Why benchmarking is required for meaningful LCA results
Life Cycle Assessments produce detailed carbon calculations, typically expressed in kgCO₂e per square metre (kgCO₂e/m²).
Without benchmarking, these results remain difficult to interpret.
For example, a value of 650 kgCO₂e/m² does not indicate:
- whether the building meets expected performance levels
- which materials or systems drive the highest emissions
- how it compares to similar assets
- what actions should be prioritised
Benchmarking addresses this gap by placing carbon data within a comparable and decision-relevant framework.
Data requirements for reliable benchmarking
Embodied carbon benchmarking depends on data quality, consistency, and structure.
Four conditions are essential:
1. Accurate material quantities
Carbon calculations are derived from material volumes and mass.
This requires:
- detailed quantity take-offs or bill of materials
- consistent classification systems (e.g. IFC, UniClass)
2. Verified emission factors
Each material must be linked to a reliable emission factor, ideally based on Environmental Product Declarations (EPDs).
3. Consistent calculation methodology
Comparisons require alignment in:
- lifecycle boundaries (A–D modules)
- calculation standards (e.g.
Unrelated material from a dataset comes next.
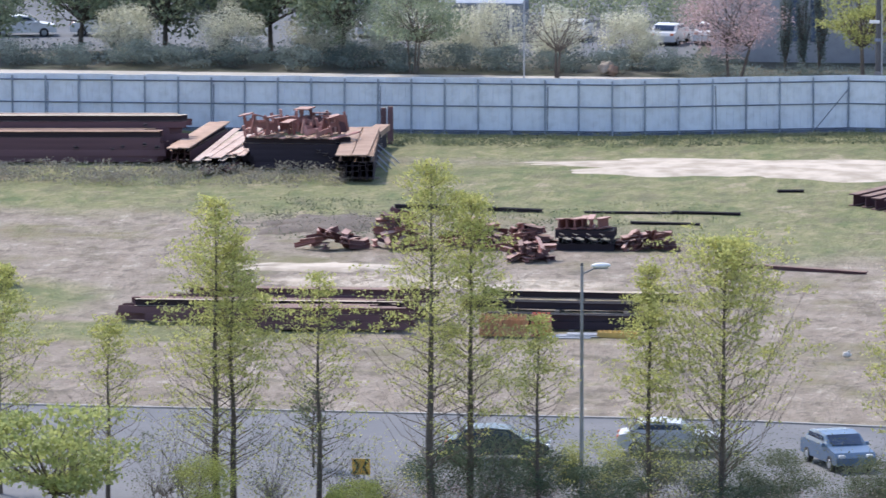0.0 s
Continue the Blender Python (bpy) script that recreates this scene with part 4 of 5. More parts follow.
for k, (x, y, h, w) in enumerate(((-83, 467.6, 1.7, 1.6), (-79, 468.4, 2.0, 1.8), (-75.5, 467.6, 1.6, 1.9), (-71.5, 468.4, 1.9, 1.7), (-68, 467.6, 1.7, 1.6), (-64.5, 468.4, 2.0, 1.8), (-61, 467.6, 1.8, 1.8), (-57.5, 468.4, 1.9, 1.7), (-54, 467.6, 1.8, 1.8), (-50.5, 468.4, 1.7, 1.7), (-47, 467.6, 1.8, 1.6), (-43.5, 468.4, 1.6, 1.6), (-40, 468.4, 1.4, 1.5), (-87, 468.4, 1.8, 1.8))):
    shrub(x, y, h, w, 200 + k, "leaf_dark", "dark evergreen hedge shrub behind the fence", 3400, size=0.11, wood="bark")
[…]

EN 15978)
- assumptions and data sources
4. Structured, asset-level datasets
Data must be stored in a format that allows:
- aggregation at building level
- comparison across multiple assets
- reuse across lifecycle stages
Without these conditions, benchmarking results become inconsistent and difficult to act on.
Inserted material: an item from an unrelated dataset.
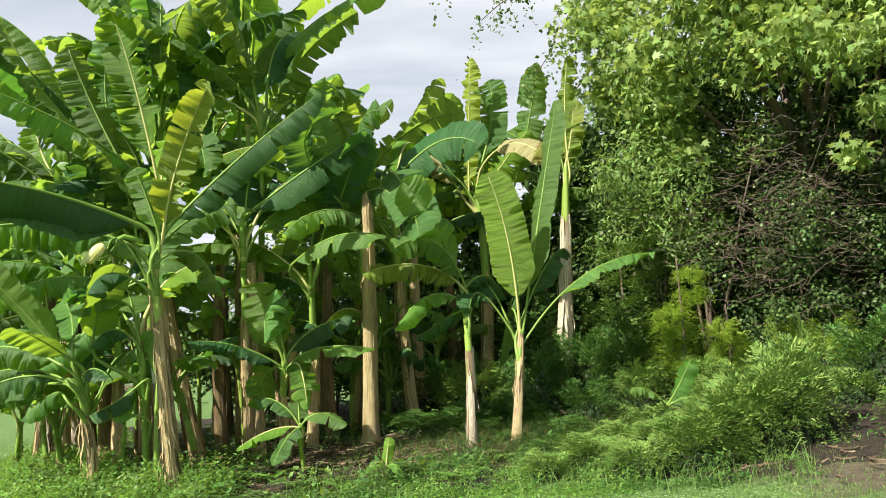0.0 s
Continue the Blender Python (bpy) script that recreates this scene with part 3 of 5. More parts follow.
hedge(0, 16.3, 0, 1.1, 1.6, 11, 120)
hedge(17.9, 24.5, 0, 1.1, 1.6, 12, 120)
hedge(24.9, 40, 0.4, 1.1, 1.6, 13, 60)
hedge(-2.9, -0.5, 1.6, 1.2, 1.6, 14, 120)
hedge_rng = random.Random(5)
for row in range(1, 14):
    u = 0.55 * row - 1.5
    while u < 44:
        long = hedge_rng.uniform(4, 13)
        v = 2.1 * row + 0.4
        if not (8 < v < 18 and u < 26.5 and u + long > 17.5):
            hedge(u, u + long, v, 0.95, 1.55, 100 + int(10 * u) + row * 37, 26)
        u += long + hedge_rng.uniform(0.9, 2.2)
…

Project-level assessments vs. portfolio-level benchmarking
Most LCAs are conducted at individual project level, often as one-time assessments.
Benchmarking requires extending this approach to portfolio level, where multiple buildings can be analysed together.
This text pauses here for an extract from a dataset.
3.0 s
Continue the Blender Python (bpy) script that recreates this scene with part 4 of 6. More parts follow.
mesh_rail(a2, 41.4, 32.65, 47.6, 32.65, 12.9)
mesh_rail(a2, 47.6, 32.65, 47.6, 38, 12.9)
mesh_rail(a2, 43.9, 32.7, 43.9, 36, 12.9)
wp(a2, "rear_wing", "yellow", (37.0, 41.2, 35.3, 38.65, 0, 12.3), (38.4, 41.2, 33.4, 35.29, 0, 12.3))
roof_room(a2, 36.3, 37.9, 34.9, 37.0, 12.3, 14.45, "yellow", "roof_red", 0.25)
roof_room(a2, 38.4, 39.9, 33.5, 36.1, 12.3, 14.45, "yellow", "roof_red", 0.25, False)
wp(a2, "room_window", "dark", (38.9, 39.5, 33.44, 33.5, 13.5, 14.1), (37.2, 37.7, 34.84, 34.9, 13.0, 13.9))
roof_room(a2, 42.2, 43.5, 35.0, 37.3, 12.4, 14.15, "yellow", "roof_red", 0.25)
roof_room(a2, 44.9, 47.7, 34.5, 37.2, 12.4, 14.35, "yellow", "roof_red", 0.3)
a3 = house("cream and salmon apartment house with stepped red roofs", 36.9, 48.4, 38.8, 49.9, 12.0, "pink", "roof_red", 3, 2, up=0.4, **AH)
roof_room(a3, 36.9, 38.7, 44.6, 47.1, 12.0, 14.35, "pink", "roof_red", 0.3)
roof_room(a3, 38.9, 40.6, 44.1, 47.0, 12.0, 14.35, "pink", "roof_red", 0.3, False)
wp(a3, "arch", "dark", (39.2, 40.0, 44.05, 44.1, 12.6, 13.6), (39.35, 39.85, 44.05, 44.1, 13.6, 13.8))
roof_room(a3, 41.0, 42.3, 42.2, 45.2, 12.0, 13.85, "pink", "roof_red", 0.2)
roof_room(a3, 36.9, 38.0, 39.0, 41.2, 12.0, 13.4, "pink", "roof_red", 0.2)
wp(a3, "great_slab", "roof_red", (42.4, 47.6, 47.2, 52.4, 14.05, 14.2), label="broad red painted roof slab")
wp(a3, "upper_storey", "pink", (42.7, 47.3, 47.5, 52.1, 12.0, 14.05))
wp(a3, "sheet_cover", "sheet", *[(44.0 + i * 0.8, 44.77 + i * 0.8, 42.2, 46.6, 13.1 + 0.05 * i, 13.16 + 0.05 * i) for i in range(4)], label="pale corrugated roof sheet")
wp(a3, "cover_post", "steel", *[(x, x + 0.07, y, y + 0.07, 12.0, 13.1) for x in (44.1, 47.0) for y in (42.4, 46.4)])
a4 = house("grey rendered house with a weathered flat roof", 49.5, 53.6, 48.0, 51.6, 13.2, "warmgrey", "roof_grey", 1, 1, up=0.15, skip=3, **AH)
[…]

At this level, asset owners and investors can:
- compare carbon performance across assets
- identify outliers and high-impact buildings
- track performance against internal or regulatory targets
- prioritise interventions based on measurable impact
Portfolio-level benchmarking transforms carbon data into a management and investment tool.
The role of material data in embodied carbon benchmarking
Embodied carbon is directly determined by material composition and quantity.
Materials such as concrete, steel, aluminium, and finishes contribute significantly to a building’s footprint.
Reliable benchmarking therefore depends on material data that is:
- complete (covering all major building elements)
- quantified (accurate volumes and weights)
- structured (consistent across assets)
- maintained over time
When material data is fragmented or incomplete, carbon calculations rely on assumptions, reducing accuracy and comparability.
When material data is structured and connected, benchmarking becomes evidence-based and scalable.
Applications of embodied carbon benchmarking
Design optimization
Benchmarking enables comparison of design scenarios, supporting lower-carbon material and system choices early in the project.
Procurement and specification
Material selections can be evaluated based on both performance and carbon impact.
Portfolio management
Asset owners can assess carbon performance across multiple buildings and set measurable reduction targets.
ESG reporting and compliance
Benchmarking supports alignment with:
- CSRD (Corporate Sustainability Reporting Directive)
- EU Taxonomy
- national and regional carbon regulations
Current challenges in implementation
Despite increasing adoption, embodied carbon benchmarking faces several challenges:
- inconsistent data formats across projects
- limited availability of high-quality, product-specific EPDs
- fragmented data between design, construction, and operation
- lack of standardised benchmarks across regions and asset types
These challenges highlight the need for structured data management across the building lifecycle.
How Madaster supports embodied carbon benchmarking
Madaster structures material data at building and portfolio level, creating a consistent foundation for carbon analysis.
This enables:
- integration with LCA tools and workflows
- consistent datasets across multiple assets
- transparency into material composition and quantities
- comparable carbon insights at portfolio level
Madaster supports reliable and scalable embodied carbon benchmarking by linking material data to lifecycle performance.
Conclusion
Embodied carbon benchmarking enables stakeholders to interpret, compare, and manage carbon performance across buildings.
It provides the context required to move from isolated LCA results to data-driven decision-making at both project and portfolio level.
Its effectiveness depends on one key factor: the availability of structured, consistent material data.
As regulatory requirements increase and expectations around transparency grow, benchmarking will become a standard component of building performance assessment.
For the built environment, this marks a transition from measuring carbon to actively managing it.